Conversion (or decision)
The conversion phase is where sales shines. As far as marketing is concerned, their role is to reduce risk during this phase by convincing prospects that their investment is secure and that they can trust your company. They create professional-looking websites to show you’re a solid and reliable company. They produce case studies and polished corporate brochures for the same reason. They also produce presentations but not in the way many people think. (More on that next.)
Loyalty
The loyalty phase is where a customer prefers and may even insist on your solution. (This is where the diehard enthusiasts of Apple live.) Marketing’s job is to help make a customer feel good about their buying decision. This is often referred to as back-end marketing and it’s important to do. Just because your customer has migrated through the funnel to become a loyal customer doesn’t necessarily mean they will stay there. To encourage loyalty, marketing creates a sense of community so that each customer feels that they are part of your tribe. This can be done in many ways such as through personalized email newsletters (via marketing automation) that celebrate how you help people. How does this affect sales? Loyal customers make for repeat customers. And advocates.
Who creates sales decks?
Most companies want their sales deck to be modular so that a salesperson may pick and choose relevant sections and slides for each different engagement. This arrangement almost always goes off the rails.
One of marketing’s important roles is to determine how to position your solution in the market and how to message about it to your audience. This filters down into all the sales support materials they produce, making sure that your prospects consistently get the same message about your strengths and differentiators. It’s important that this same message is conveyed through sales decks. Thus, it’s marketing’s role to produce a customer-facing sales deck that is not only professional looking but also on message.

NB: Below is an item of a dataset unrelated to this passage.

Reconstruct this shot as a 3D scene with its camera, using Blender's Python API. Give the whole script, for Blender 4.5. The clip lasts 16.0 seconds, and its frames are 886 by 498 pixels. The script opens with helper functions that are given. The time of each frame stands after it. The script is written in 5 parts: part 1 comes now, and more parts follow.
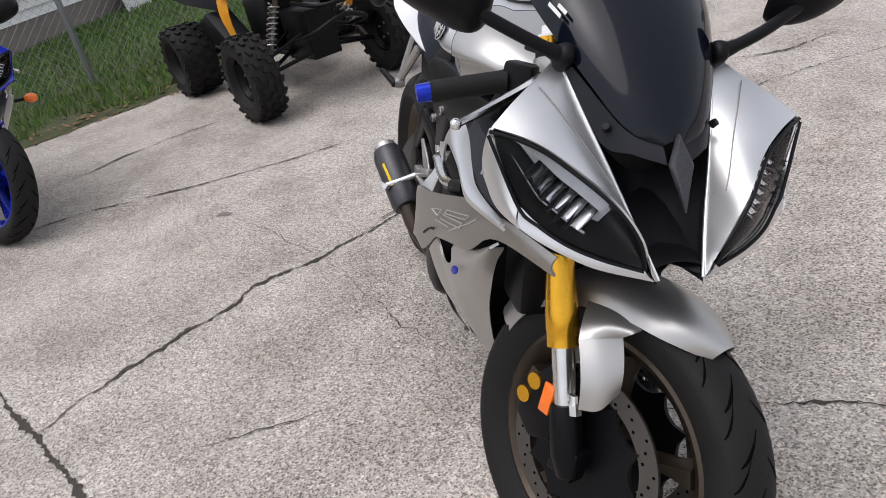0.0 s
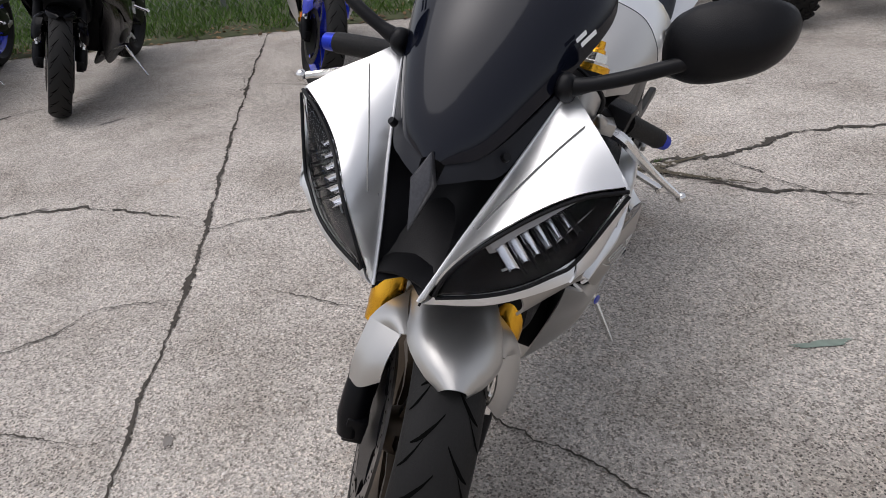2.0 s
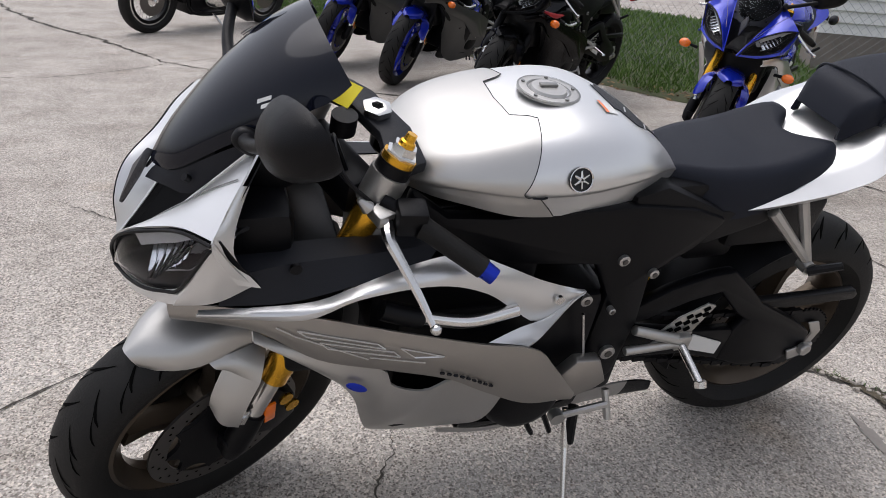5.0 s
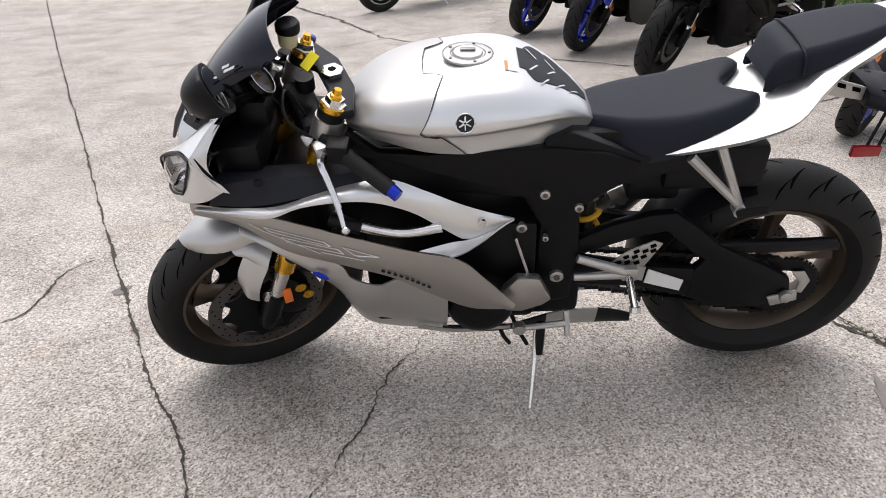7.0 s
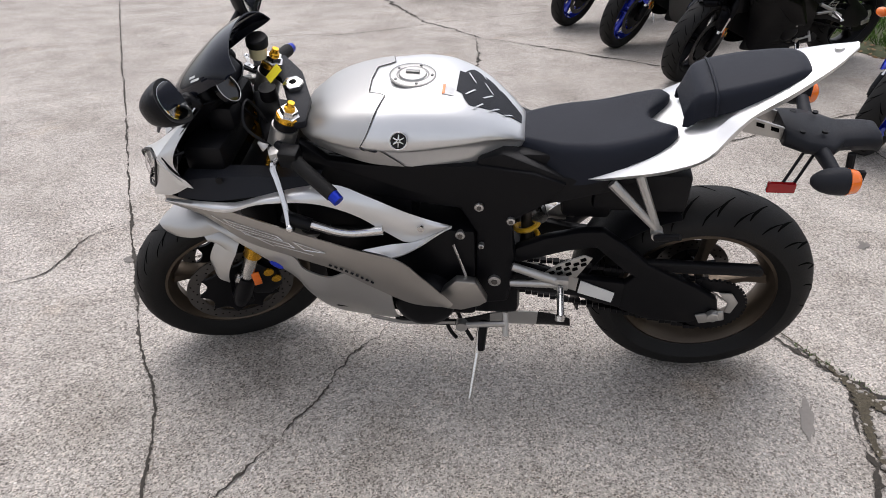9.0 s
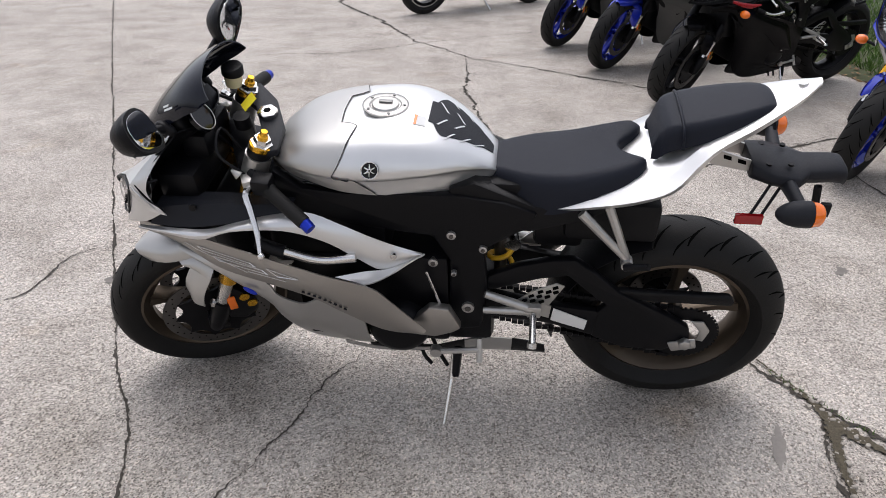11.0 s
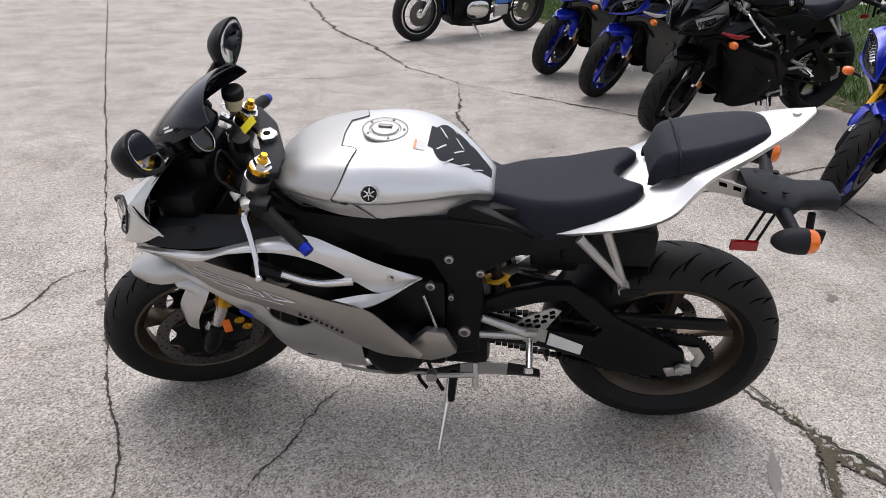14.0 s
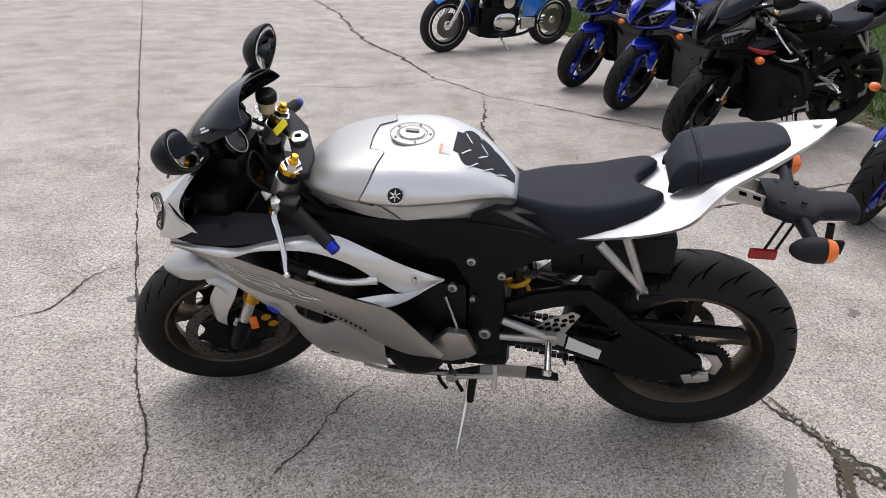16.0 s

But let’s be clear about one thing. Marketing’s role is to create THE sales deck, not A sales deck. They should not be helping a lone salesperson with a deck for an individual prospect. Their focus is on the 10,000-foot view. Different markets may require market-specific decks, but the decks should be robust enough that salespeople don’t require creating new slides for every engagement. When salespeople complain that the marketing deck doesn’t work, they need to bring specific feedback back to marketing for new slide ideas or reworking slide content. This way, marketing can adjust the master deck and redistribute it to sales. This allows everyone in the sales team to get the benefit of in-field customer experience, it ensures that the deck’s professionalism and polish remains high, and it keeps the message consistent. This of course requires sales and marketing to maintain ongoing communication.

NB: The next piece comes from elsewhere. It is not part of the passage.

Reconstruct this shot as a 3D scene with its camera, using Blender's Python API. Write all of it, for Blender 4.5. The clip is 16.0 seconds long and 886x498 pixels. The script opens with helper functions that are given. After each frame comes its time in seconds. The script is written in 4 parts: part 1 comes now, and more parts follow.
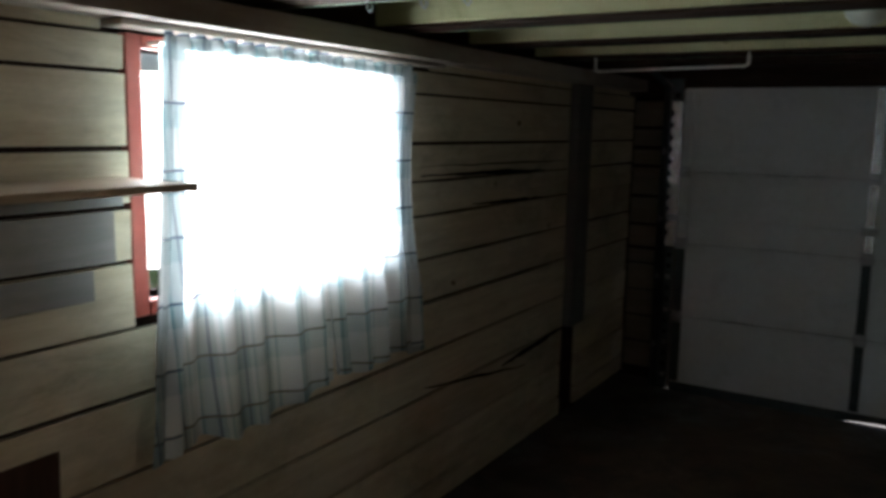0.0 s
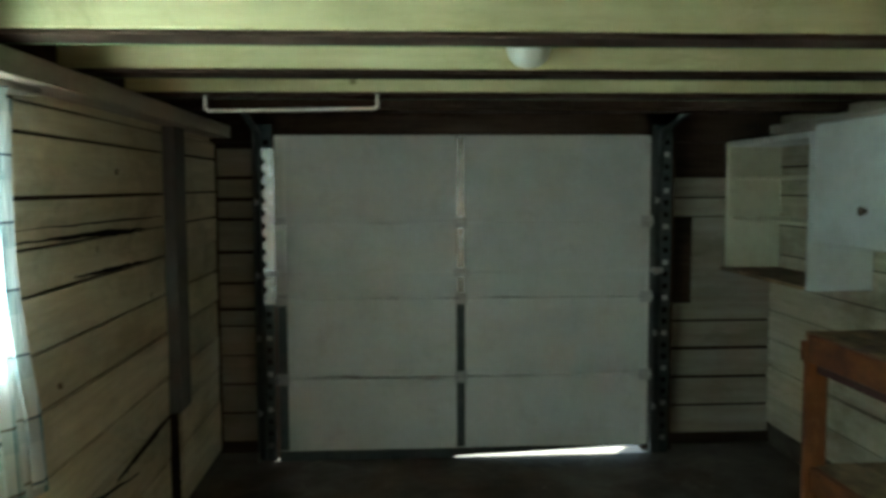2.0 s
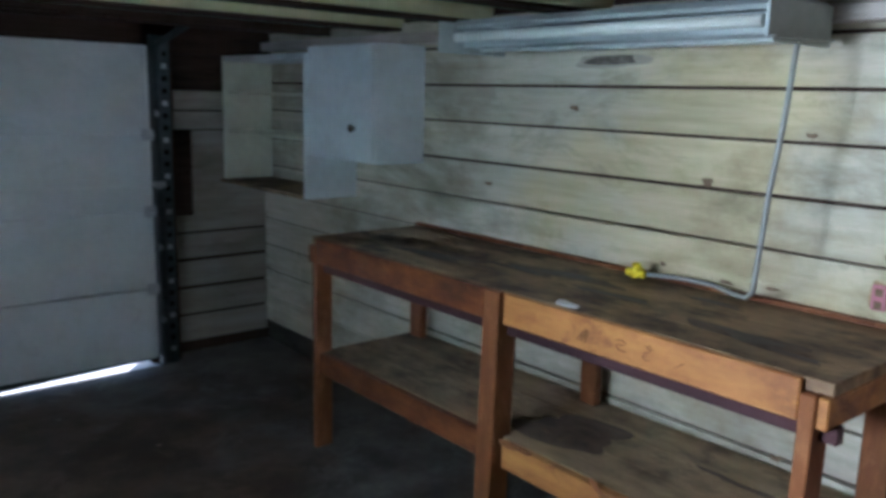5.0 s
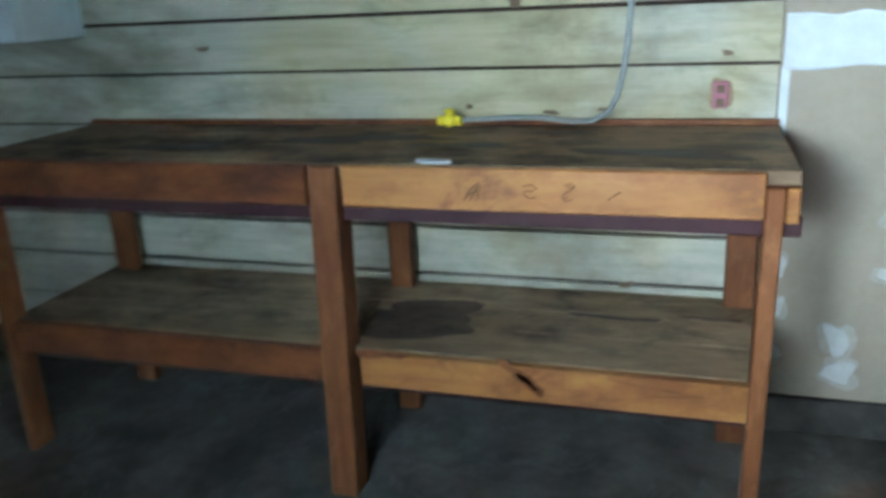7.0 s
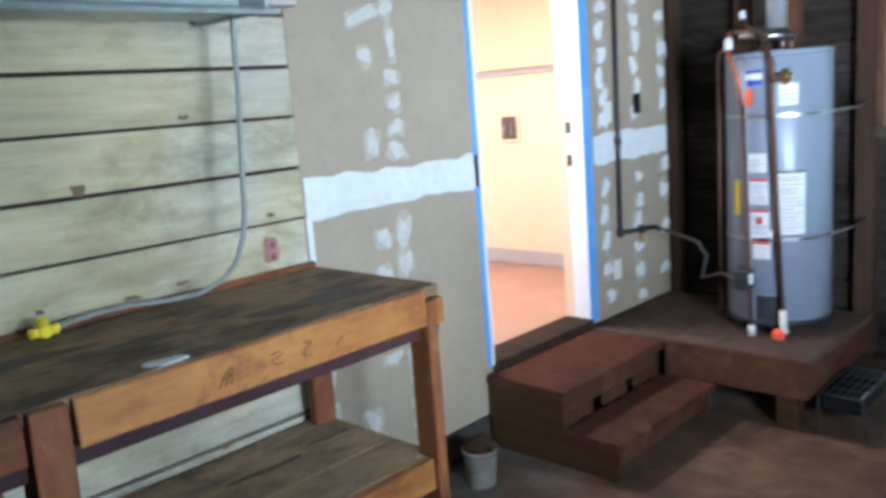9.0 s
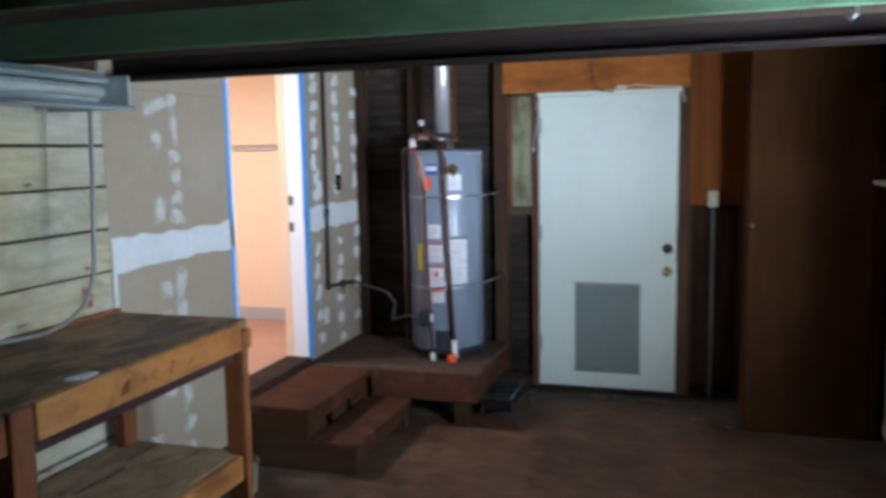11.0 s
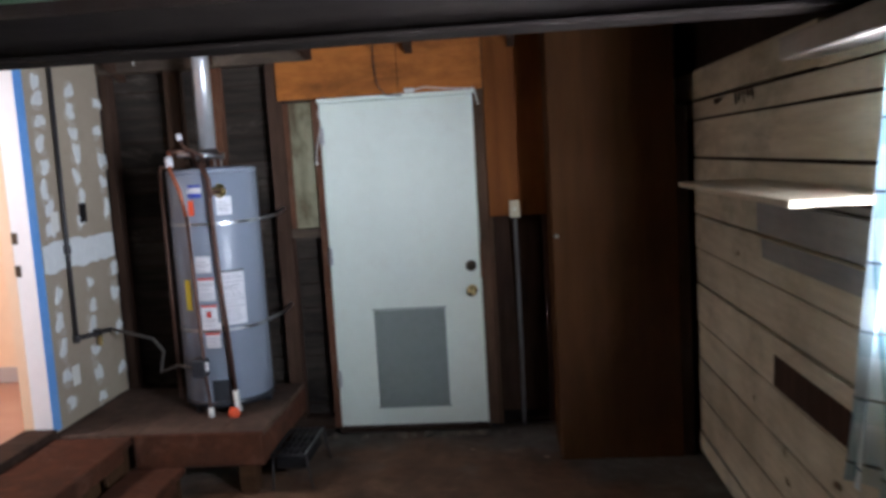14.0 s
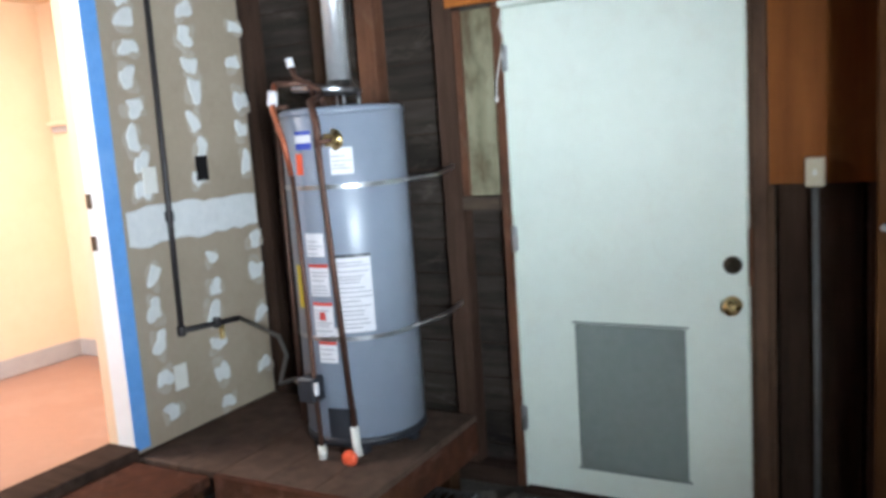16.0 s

More alignment means more revenue. It’s hard to argue with that.
Marketing-sales alignment is key
Marketing’s role in the sales process is important but it must be understood. Companies that get it, get more out of both departments.
Don’t despair if your marketing and sales teams don’t work well together. Here’s a suggestion: improve alignment with a more formalized approach. According to Hubspot, companies that create service-level agreements (SLAs) between the two departments have better cooperation and performance. If it sounds like a drastic approach, look at this statistic: Sales teams are 70% more likely to grow when there’s an SLA in place with marketing. More alignment means more revenue. It’s hard to argue with that.